This project will enhance the data science capabilities and capacities at two historically black colleges and universities: North Carolina A&T State University and Winston-Salem State University. These institutions will provide graduate programs to their students and enable the future workforce. More precisely, the project aims 1) to enhance research capabilities in identity and data science and technology; 2) to enhance the capacity of North Carolina A&T State University and Winston-Salem State University to participate in identity and data-science research; 3) to involve graduate and undergraduate students, especially members of underrepresented minorities and females, in data science and identity research; and 4) to strengthen the North Carolina A&T computer science doctoral and Master's programs and the Winston-Salem State Master's program as well as to strengthen the pipeline to computer science doctoral studies.

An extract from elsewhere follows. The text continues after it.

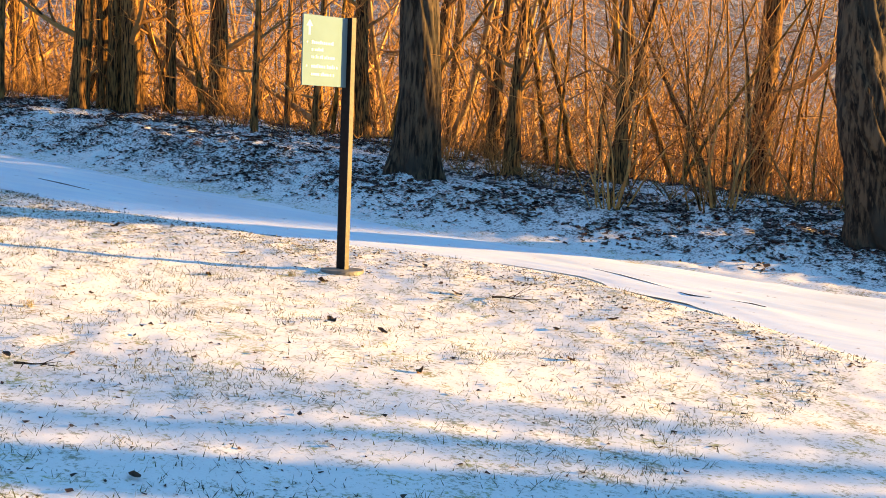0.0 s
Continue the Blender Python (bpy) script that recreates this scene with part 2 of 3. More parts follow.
PANEL = surface("sage_green_panel", (.115, .205, .24), (.13, .225, .26), 3, .7, relief=.03, spec=.15)
WHITE = surface("white_print", (.62, .62, .60), (.70, .70, .67), 10, .6, relief=0)
IRON = surface("bronze_green_lamp_paint", (.008, .009, .009), (.018, .018, .017), 22, .38, relief=.15, c3=(.03, .026, .021), scale3=6)
CONCRETE = surface("dark_concrete", (.018, .017, .016), (.05, .046, .042), 24, .9, relief=.6)
# marker post colours with sun and shade put in: tan, yellow, charcoal
GALV = surface("sunlit_tan_steel", (.16, .105, .085), (.22, .145, .115), 30, .6, relief=.2)
YELLOW = surface("sunlit_yellow_steel", (.40, .19, .004), (.48, .235, .006), 18, .5, relief=.1)
CHARCOAL = surface("shaded_black_steel", (.010, .010, .013), (.028, .028, .034), 24, .5, relief=.1)
PLATE = surface("grey_plate_paint", (.12, .12, .105), (.17, .165, .15), 18, .5, relief=.1)
GLASS_W = surface("frosted_lamp_glass", (.7, .7, .66), (.76, .76, .72), 8, .35, relief=0)

# ---- ground ----
def axis(dense0, dense1, step, far0, far1):
    core = list(np.arange(dense0, dense1 + step / 2, step))
    out, s, p = [], step, dense1
    while p < far1:
        s *= 1.12
        p += s
        out.append(p)
    pre, s, p = [], step, dense0
    while p > far0:
        s *= 1.12
        p -= s
        pre.append(p)
    return np.array(pre[::-1] + core + out)


def sheet(name, xs, ys, zfun, material):
    gx, gy = np.meshgrid(xs, ys, indexing="ij")
    gz = zfun(gx, gy)
    nx, ny = gx.shape
    co = np.stack([gx, gy, gz], -1).reshape(-1, 3)
    idx = np.arange(nx * ny).reshape(nx, ny)
    quads = np.stack([idx[:-1, :-1], idx[1:, :-1], idx[1:, 1:], idx[:-1, 1:]], -1).reshape(-1, 4)
    me = bpy.data.meshes.new(name)
    me.vertices.add(len(co))
    me.vertices.foreach_set("co", co.ravel())
    me.loops.add(quads.size)
    me.loops.foreach_set("vertex_index", quads.ravel())
    me.polygons.add(len(quads))
    me.polygons.foreach_set("loop_start", np.arange(0, quads.size, 4))
    me.polygons.foreach_set("use_smooth", np.ones(len(quads), bool))
    me.materials.append(material)
    me.update()
    me.validate()
    return new(name, me), gx.ravel(), gy.ravel()


def litter_amount(x, y):
    d = y - np.interp(x, FAR_X, FAR_Y)
    full = ease((d - .05) / 1.2) * (1 - .4 * ease((d - 4.5) / 5))
    return full * (.52 + .48 * ease((x + 16) / 7))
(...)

Identity is an emerging critical research field thanks in part to the digitization of life and the accompanying threats. Data science helps by opening new opportunities for identifying and verifying persons in both cyberspace and the physical world for such tasks as authentication and intrusion detection. The project involves three thrusts. Thrust I involves enhancing an existing computational framework for identification. This thrust also involves extending the investigators' enhancement of the single-sign-on WebID protocol to allow virtually any authentication technique to be incorporated into the protocol, providing a platform for experimenting with applications of authentication from the other thrusts. Thrust II proposes authentication using periocular biometrics and active authentication using behavioral biometrics, and Thrust III will mitigate presentation attacks.
This award reflects NSF's statutory mission and has been deemed worthy of support through evaluation using the Foundation's intellectual merit and broader impacts review criteria.